(begin)

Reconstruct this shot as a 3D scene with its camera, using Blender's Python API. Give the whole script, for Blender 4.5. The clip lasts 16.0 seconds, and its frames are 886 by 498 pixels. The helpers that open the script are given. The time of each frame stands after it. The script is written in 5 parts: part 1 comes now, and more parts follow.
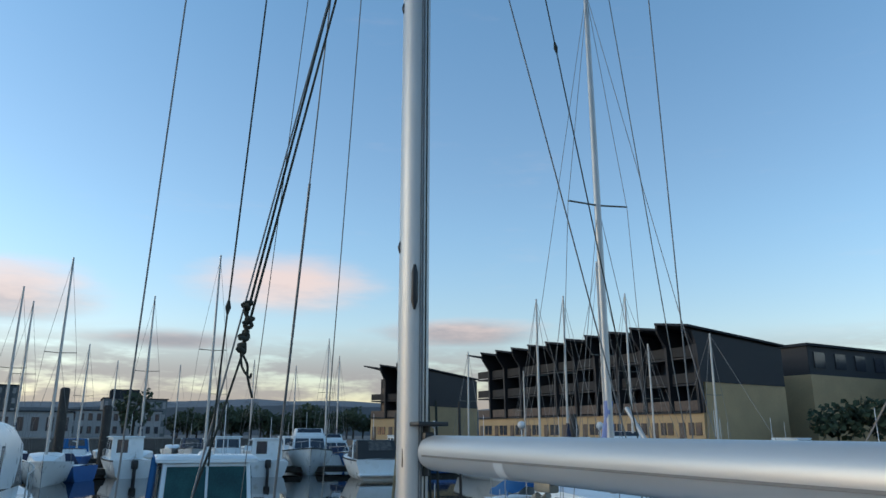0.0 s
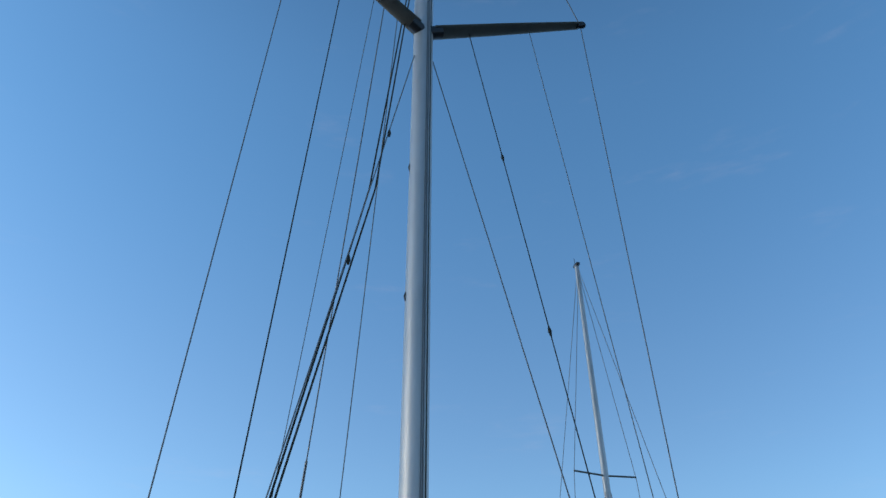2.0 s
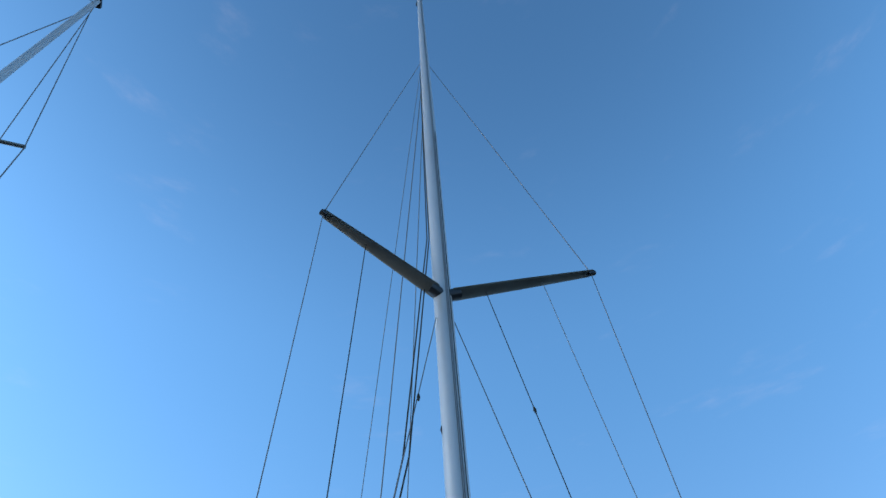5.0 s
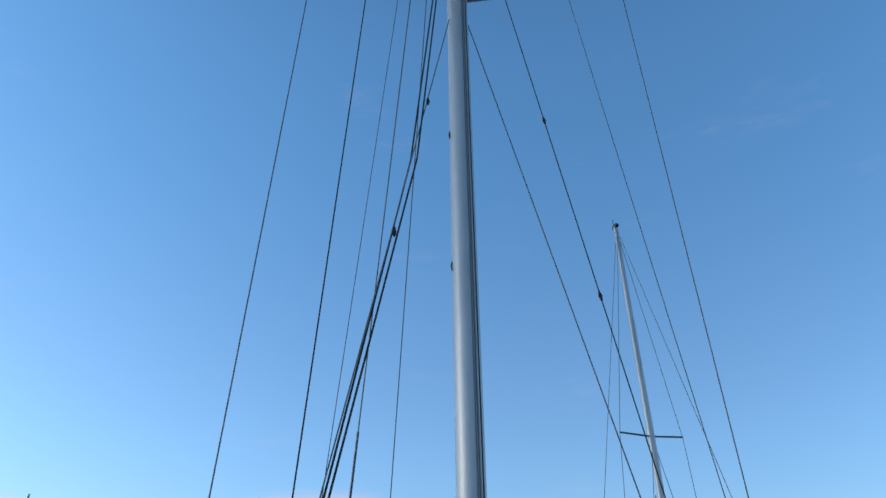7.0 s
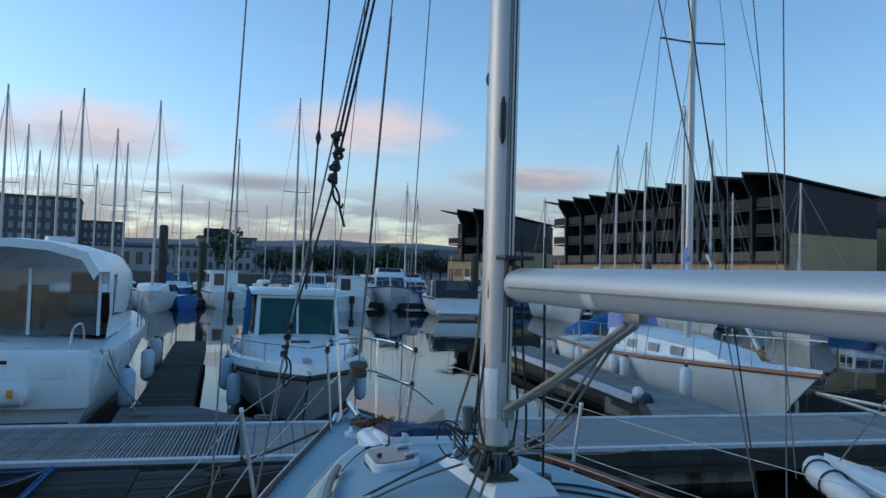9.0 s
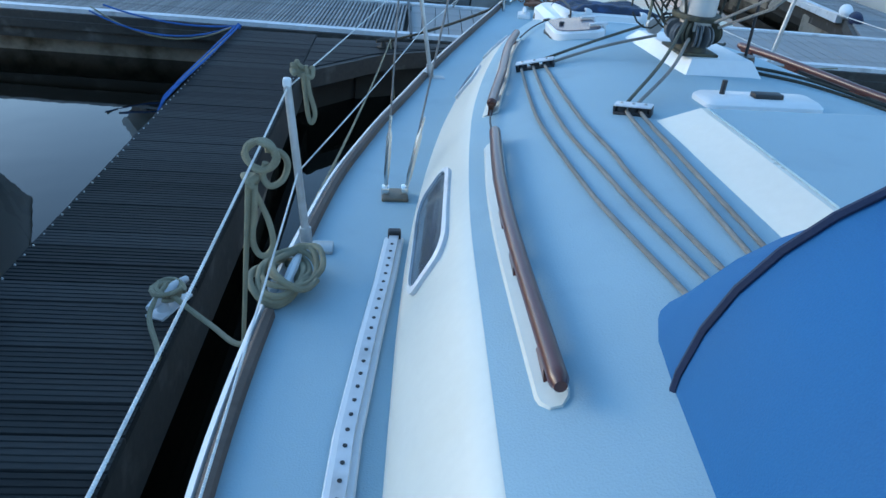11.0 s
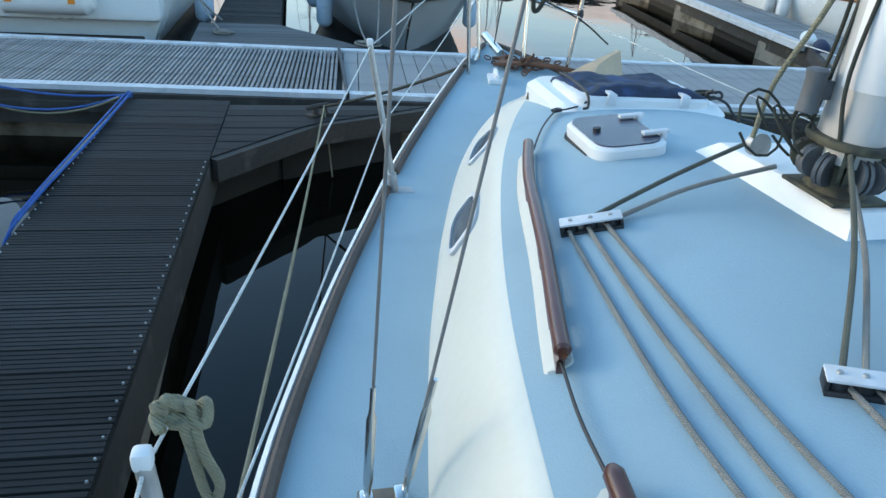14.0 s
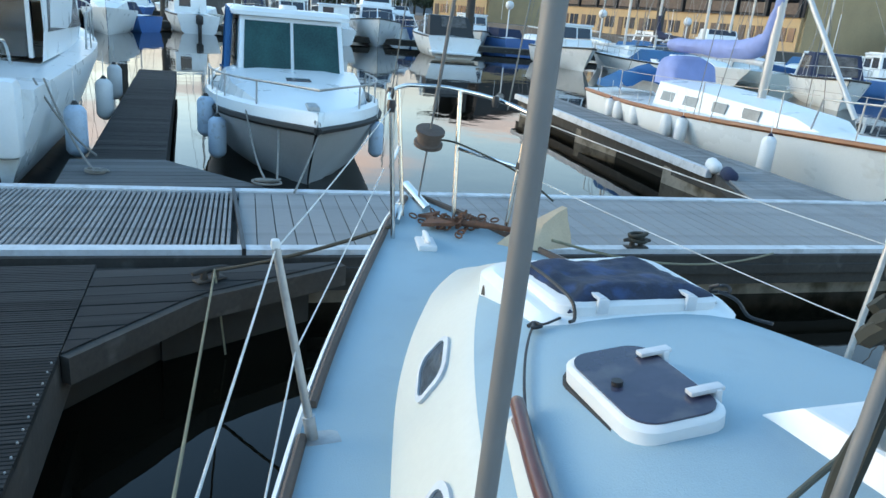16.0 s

(end)

Exclude the pictures. Write out the remaining data exactly.

Solution
Reconstruct this shot as a 3D scene with its camera, using Blender's Python API. Give the whole script, for Blender 4.5. The clip lasts 16.0 seconds, and its frames are 886 by 498 pixels. The helpers that open the script are given. The time of each frame stands after it. The script is written in 5 parts: part 1 comes now, and more parts follow.
0.0 s
2.0 s
5.0 s
7.0 s
9.0 s
11.0 s
14.0 s
16.0 s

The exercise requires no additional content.